With the aim of gathering granular environmental information, the team assembled an Arduino device, consisting of loudness and particulate matter sensors. This information was collated with housing prices and crime rates to trace correlations between areas of environmental hazard and perceived attractiveness. Further historical studies mapping art studios and exhibition spaces highlighted how artists and cultural events had been used in the area prior to regeneration to heighten desirability for profit purposes.
As a result, the proposal explores the idea of reverting the dynamics of how cultural production has been used in the area for land value inflation, using agent-based design methods to strengthen the exiting cultural infrastructure with distributed craft and art production community to enable mechanisms of fairer growth and localised regeneration.
Socio- economic information such as income, education, and employment rates, is mapped to identify a hotspot of gentrification in King’s Cross.
High housing prices are mainly located in the central part of Kings Cross while the crime hotspots are, at opposite, located on the edges of the area.

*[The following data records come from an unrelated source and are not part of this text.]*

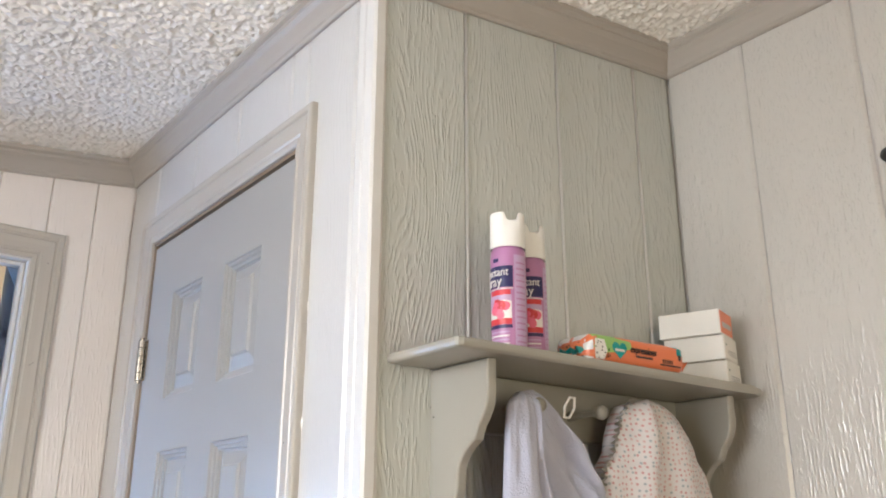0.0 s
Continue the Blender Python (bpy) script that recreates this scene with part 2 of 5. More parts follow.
_b.inputs["Coat Weight"].default_value = 1.0
_b.inputs["Coat Roughness"].default_value = 0.02
PANE, _n, _b = material("window_pane_glass", (1, 1, 1), 0.0)
_b.inputs["Transmission Weight"].default_value = 1.0
_b.inputs["IOR"].default_value = 1.01
MIRROR, _n, _b = material("silvered_mirror", (0.86, 0.89, 0.88), 0.015, 1.0)
VINYL = painted("white_vinyl_window", (0.8, 0.8, 0.79), 0.35)


def cloth(name, colour, other=None, stripes=0.0, weave=900, nap=0.25):
    m, nt, b = material(name, colour, 0.9, spec=0.15)
    v = place_of(nt)
    if other and stripes:
        w = node(nt, "ShaderNodeTexWave", Scale=stripes, Distortion=0.4, Detail=1.0)
        w.bands_direction = "Z"
        nt.links.new(v, w.inputs["Vector"])
        tint(nt, b, other, w.outputs["Fac"], 1.0)
    tint(nt, b, tuple(c * 0.7 for c in colour), noise_of(nt, v, 12, 3), 0.3)
    bump(nt, b, noise_of(nt, v, weave, 2), nap, 0.0012 if nap < 0.5 else 0.0025)
    b.inputs["Sheen Weight"].default_value = 0.3
    return m


TOWEL = cloth("lavender_terry", (0.50, 0.515, 0.65), weave=330, nap=0.8)


def floral():
    m, nt, b = material("floral_cotton", (0.80, 0.76, 0.71), 0.9, spec=0.15)
    uv = nt.nodes.new("ShaderNodeUVMap")
    mp = nt.nodes.new("ShaderNodeMapping")
    mp.inputs["Scale"].default_value = (96, 112, 1)
    nt.links.new(uv.outputs[0], mp.inputs["Vector"])
    vor = node(nt, "ShaderNodeTexVoronoi", Scale=1.0, Randomness=0.55)
    vor.voronoi_dimensions = "2D"
    nt.links.new(mp.outputs[0], vor.inputs["Vector"])
    dot = nt.nodes.new("ShaderNodeMapRange")
    dot.inputs["From Min"].default_value, dot.inputs["From Max"].default_value = 0.31, 0.14
    nt.links.new(vor.outputs["Distance"], dot.inputs["Value"])
    hue = nt.nodes.new("ShaderNodeSeparateColor")
    nt.links.new(vor.outputs["Color"], hue.inputs[0])
    ramp = nt.nodes.new("ShaderNodeValToRGB")
    ramp.color_ramp.interpolation = "CONSTANT"
    els = ramp.color_ramp.elements
    els[0].color = (0.50, 0.20, 0.21, 1)
    els[1].position, els[1].color = 0.45, (0.58, 0.36, 0.36, 1)
    e = els.new(0.7)
    e.color = (0.27, 0.34, 0.40, 1)
    nt.links.new(hue.outputs["Red"], ramp.inputs[0])
    mix = nt.nodes.new("ShaderNodeMix")
    mix.data_type = "RGBA"
    mix.inputs["A"].default_value = (0.68, 0.655, 0.67, 1)
    nt.links.new(ramp.outputs[0], mix.inputs["B"])
    nt.links.new(math_of(nt, "MULTIPLY", dot.outputs[0], 0.8), mix.inputs["Factor"])
    nt.links.new(mix.outputs["Result"], b.inputs["Base Color"])
    bump(nt, b, noise_of(nt, place_of(nt), 800, 2), 0.2, 0.001)
    return m


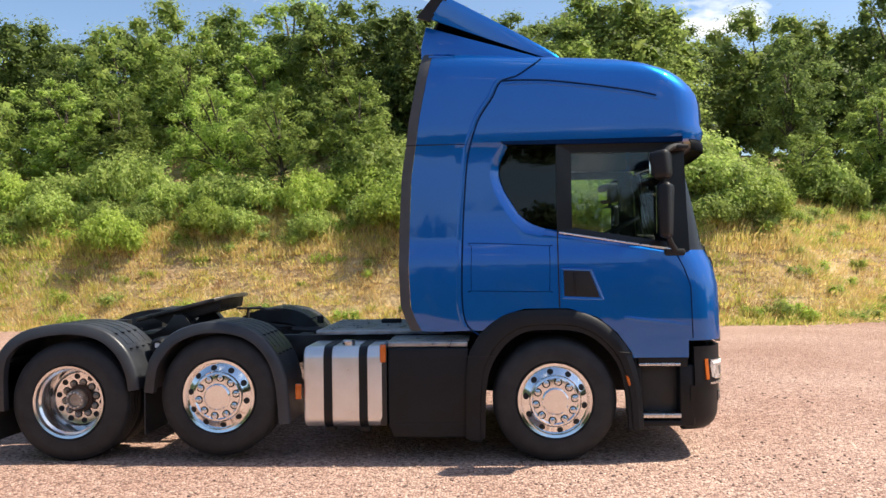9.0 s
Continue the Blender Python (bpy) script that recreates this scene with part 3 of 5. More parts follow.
# wheel arch fairing round the front wheels
for side in (-1, 1):
    outer = smooth_line([(x, 0, z) for x, z in ((-0.745, 0.20), (-0.725, 0.80), (-0.665, 0.98), (-0.56, 1.12), (-0.40, 1.225), (-0.22, 1.262), (0.12, 1.262), (0.36, 1.185), (0.53, 1.04), (0.64, 0.86), (0.705, 0.58), (0.725, 0.28))], 4)
    inside = smooth_line([(x, 0, z) for x, z in ((-0.58, 0.20), (-0.565, 0.60), (-0.52, 0.80), (-0.42, 0.96), (-0.30, 1.055), (-0.16, 1.095), (0.10, 1.095), (0.28, 1.05), (0.43, 0.93), (0.53, 0.77), (0.585, 0.52), (0.60, 0.28))], 4)
    bm = bmesh.new()
    rings = []
    for p, q in zip(outer, inside):
        m = p.lerp(q, 0.35)
        rings.append([(p.x, side * 1.19, p.z), (p.x, side * 1.268, p.z), (p.lerp(q, 0.08).x, side * 1.280, p.lerp(q, 0.08).z), (m.x, side * 1.298, m.z), (p.lerp(q, 0.72).x, side * 1.294, p.lerp(q, 0.72).z), (p.lerp(q, 0.78).x, side * 1.280, p.lerp(q, 0.78).z), (q.x, side * 1.278, q.z), (q.x, side * 1.22, q.z)])
    arch = part("wheel_arch", loft(bm, rings), PLASTIC, truck, "black plastic wheel arch fairing", sharp=30)
    bm = bmesh.new()
    for x, z, x2, z2 in ((-0.725, 0.885, -0.50, 0.885), (0.455, 0.925, 0.635, 0.90)):
        tube(bm, [(x, side * 1.276, z), ((x + x2) / 2, side * 1.298, (z + z2) / 2), (x2, side * 1.286, z2)], 0.005, 6)
    part("joint", bm, DARK, arch, kind="stuff")
    bm = prism(bmesh.new(), [(0.575, 0.72), (0.60, 0.71), (0.617, 0.645), (0.598, 0.635)], side * 1.265, side * 1.304, "y", 0.004)
    part("side_marker", bm, AMBER, arch, "amber side marker lamp")
    # inner wheel well liner
    rings = [[(p.x, side * 1.20, p.z), (p.x, side * 0.62, p.z), (q.x, side * 0.62, q.z), (q.x, side * 1.20, q.z)] for p, q in ((a.lerp(b, 0.1), a.lerp(b, 0.3)) for a, b in zip(outer, inside))]
    part("arch_liner", loft(bmesh.new(), rings), CHASSIS, truck)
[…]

The historical map of cultural infrastructure shows venues catering urban civic interests categorised into exhibition and production spaces.
Approximately 20,000 comments from Instagram, geo located in King’s Cross, were analysed using a CBOW Continuous Bad of Words (CBOW) model and K-Means clustering.
House prices, crime rates, air quality and noise information were put in correlation to generate a map of hazardous vs. desirable areas.
The project makes use of agent-based simulation to explore function distribution and growth.
The crawling simulation adapts to different environmental conditions to generate varying façade patterns.
The project proposes new distributed craft and art spaces at the community scale to enable mechanisms of fairer growth.